IndexError: [E040] Attempt to access token at 10, max length 10.

### Spacy commonly used features

token.lower_ returns the token in lowercase.

is_alpha returns True if all the characters of the token are alphabetic letters.

is_ascii returns True if all the characters of token are ASCII characters.

is_digit returns True if all the characters of the token are numbers.

is_punct returns True if the token is a punctuation mark.

is_left_punct and is_right_punct return True if the token is a left punctuation mark or right punctuation mark, respectively.

is_space returns True if the token is only whitespace characters.

is_bracket returns True for bracket characters.

is_quote returns True for quotation marks.


is_currency returns True for currency symbols such as $ and €.

like_url, like_num, and like_email are methods about the token shape and return True if the token looks like a URL, a number, or an email, respectively.
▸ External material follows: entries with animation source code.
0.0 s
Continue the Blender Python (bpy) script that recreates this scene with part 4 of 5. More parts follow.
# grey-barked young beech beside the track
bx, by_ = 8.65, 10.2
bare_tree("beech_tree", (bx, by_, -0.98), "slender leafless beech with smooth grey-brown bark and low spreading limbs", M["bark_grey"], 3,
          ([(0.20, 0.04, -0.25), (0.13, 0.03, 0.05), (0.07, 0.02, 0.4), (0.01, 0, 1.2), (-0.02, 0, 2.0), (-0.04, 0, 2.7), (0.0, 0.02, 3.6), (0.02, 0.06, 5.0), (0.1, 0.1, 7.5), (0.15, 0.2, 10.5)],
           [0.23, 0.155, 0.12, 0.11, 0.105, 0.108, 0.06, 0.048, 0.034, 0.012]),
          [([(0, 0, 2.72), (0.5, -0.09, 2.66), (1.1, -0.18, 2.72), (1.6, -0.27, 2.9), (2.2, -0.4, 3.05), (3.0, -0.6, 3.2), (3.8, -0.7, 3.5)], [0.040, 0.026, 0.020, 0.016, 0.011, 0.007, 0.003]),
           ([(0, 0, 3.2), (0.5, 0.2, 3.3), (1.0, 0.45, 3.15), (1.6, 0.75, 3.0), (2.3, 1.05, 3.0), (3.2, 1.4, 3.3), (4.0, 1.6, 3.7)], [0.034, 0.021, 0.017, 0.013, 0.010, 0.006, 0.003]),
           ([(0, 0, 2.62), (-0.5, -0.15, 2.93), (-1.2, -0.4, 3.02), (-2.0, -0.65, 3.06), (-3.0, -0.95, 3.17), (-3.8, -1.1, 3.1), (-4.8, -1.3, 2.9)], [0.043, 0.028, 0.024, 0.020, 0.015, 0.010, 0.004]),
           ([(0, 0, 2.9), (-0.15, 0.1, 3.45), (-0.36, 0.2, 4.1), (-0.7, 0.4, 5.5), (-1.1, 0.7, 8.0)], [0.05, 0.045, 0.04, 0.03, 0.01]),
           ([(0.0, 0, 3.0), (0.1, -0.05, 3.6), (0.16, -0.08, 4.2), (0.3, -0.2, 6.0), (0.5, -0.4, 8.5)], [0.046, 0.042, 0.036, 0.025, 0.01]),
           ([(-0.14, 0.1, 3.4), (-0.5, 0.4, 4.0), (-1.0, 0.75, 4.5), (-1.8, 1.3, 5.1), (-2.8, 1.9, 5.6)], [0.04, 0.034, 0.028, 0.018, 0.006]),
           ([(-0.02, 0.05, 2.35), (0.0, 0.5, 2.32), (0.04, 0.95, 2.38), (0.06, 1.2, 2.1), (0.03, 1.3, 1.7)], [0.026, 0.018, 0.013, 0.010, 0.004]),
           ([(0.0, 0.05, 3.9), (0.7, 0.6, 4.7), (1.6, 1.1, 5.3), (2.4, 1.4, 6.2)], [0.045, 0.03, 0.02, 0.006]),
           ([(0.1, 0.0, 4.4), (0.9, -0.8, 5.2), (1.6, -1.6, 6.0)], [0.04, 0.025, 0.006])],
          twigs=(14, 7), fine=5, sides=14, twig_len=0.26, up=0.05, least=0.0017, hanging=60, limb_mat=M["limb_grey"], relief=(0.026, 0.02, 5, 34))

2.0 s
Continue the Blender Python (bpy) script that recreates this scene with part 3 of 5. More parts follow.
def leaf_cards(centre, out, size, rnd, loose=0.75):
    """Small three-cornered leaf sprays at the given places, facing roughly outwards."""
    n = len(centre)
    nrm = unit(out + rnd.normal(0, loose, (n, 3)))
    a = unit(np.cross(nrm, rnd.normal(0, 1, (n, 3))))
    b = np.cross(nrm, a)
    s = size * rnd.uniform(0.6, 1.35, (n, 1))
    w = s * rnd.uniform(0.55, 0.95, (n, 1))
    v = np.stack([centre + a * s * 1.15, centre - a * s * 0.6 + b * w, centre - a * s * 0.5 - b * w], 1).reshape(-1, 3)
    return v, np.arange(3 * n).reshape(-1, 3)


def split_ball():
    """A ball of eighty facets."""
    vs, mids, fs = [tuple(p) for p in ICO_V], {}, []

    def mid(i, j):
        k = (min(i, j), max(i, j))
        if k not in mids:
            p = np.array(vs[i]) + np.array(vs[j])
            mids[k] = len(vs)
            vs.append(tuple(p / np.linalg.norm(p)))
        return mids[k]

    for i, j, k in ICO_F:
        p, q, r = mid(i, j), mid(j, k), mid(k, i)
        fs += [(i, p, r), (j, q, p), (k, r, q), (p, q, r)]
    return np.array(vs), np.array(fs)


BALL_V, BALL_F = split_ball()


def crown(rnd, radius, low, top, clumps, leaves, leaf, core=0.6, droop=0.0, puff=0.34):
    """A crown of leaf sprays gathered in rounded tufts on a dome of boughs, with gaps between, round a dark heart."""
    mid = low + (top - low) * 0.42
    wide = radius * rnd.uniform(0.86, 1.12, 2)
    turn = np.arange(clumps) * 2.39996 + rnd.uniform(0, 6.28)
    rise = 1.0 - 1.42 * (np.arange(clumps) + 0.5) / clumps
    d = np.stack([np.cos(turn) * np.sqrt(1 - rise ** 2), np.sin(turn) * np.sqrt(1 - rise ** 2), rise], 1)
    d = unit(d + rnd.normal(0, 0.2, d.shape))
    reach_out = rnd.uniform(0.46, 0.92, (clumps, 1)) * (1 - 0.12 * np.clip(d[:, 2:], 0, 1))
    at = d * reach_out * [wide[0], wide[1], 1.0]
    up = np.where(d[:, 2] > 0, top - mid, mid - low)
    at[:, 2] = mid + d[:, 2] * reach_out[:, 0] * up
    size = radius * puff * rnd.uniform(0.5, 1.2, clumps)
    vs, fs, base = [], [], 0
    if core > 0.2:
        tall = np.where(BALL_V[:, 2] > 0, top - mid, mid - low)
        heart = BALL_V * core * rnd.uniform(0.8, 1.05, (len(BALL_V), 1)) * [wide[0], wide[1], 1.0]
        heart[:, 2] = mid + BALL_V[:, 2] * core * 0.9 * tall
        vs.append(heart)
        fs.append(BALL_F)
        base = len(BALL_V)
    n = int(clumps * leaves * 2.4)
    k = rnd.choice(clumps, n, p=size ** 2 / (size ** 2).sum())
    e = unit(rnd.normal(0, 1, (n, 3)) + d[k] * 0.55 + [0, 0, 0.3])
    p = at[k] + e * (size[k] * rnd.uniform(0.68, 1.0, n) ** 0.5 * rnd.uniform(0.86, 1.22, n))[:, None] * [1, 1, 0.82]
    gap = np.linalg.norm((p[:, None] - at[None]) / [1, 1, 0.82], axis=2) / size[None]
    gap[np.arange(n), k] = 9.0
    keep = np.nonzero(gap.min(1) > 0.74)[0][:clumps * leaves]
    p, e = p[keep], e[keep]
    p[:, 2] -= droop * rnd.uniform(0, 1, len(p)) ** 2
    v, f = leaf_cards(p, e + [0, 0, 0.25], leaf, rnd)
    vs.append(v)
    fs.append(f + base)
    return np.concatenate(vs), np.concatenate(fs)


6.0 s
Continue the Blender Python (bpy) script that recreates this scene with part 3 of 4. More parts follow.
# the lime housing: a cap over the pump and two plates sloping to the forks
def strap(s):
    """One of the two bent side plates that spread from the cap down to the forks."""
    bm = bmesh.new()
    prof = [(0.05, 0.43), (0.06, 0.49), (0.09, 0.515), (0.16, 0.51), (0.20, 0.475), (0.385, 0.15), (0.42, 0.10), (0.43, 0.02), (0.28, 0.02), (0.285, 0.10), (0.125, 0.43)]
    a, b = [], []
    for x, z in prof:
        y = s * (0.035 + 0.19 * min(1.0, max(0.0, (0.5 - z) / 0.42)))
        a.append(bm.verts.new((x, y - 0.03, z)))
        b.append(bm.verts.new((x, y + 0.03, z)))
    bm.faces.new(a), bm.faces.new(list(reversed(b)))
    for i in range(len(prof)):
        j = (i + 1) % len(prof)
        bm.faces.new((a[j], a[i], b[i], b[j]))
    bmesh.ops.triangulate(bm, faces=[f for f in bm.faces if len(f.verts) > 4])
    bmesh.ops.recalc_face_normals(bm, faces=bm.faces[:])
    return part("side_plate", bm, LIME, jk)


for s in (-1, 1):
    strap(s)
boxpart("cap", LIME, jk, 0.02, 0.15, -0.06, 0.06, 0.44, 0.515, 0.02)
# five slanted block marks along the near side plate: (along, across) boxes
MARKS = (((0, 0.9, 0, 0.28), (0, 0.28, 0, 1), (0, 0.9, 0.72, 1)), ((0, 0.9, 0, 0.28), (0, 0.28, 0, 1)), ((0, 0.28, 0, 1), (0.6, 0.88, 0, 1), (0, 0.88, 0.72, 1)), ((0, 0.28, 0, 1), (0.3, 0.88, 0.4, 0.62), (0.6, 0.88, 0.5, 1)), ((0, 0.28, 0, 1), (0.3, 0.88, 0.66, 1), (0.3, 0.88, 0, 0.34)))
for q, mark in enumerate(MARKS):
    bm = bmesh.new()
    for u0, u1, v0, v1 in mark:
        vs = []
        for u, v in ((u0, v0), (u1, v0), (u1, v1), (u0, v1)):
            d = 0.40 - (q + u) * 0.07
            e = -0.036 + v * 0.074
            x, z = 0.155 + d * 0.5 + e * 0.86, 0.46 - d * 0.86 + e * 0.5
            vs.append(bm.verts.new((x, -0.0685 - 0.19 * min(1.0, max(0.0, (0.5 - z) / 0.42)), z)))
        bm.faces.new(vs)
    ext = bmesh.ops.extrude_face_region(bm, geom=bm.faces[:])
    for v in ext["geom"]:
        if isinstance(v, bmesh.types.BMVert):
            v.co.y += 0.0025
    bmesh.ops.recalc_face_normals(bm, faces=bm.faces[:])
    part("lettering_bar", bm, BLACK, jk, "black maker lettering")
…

is_oov and is_stop are semantic features, as opposed to the preceding shape features. is_oov returns True if the token is Out Of Vocabulary (OOV), that is, not in the Doc object's vocabulary. OOV words are unknown words to the language model.


### token.shape_
token.shape_ is an unusual feature – there is nothing similar in other NLP libraries. It returns a string that shows a token's orthographic features. Numbers are replaced with d, uppercase letters are replaced with X, and lowercase letters are replaced with x. 

In [52]:
# example of token.shape_

doc = nlp("Tim Cook is Apple CEO in 2021.")

for token in doc:
    print(token.text , token.shape_)
    
# so for every caps letter it prints X
# and for small letter it prints x
# for number it prints d so 123 becomes ddd
# . remains as .

Tim Xxx
Cook Xxxx
is xx
Apple Xxxxx
CEO XXX
in xx
2021 dddd
. .


**is_stop**  is a feature that is frequently used by machine learning algorithms. Often, we filter words that do not carry much meaning, such as the, a, an, and, just, with, and so on. Such words are called stop words.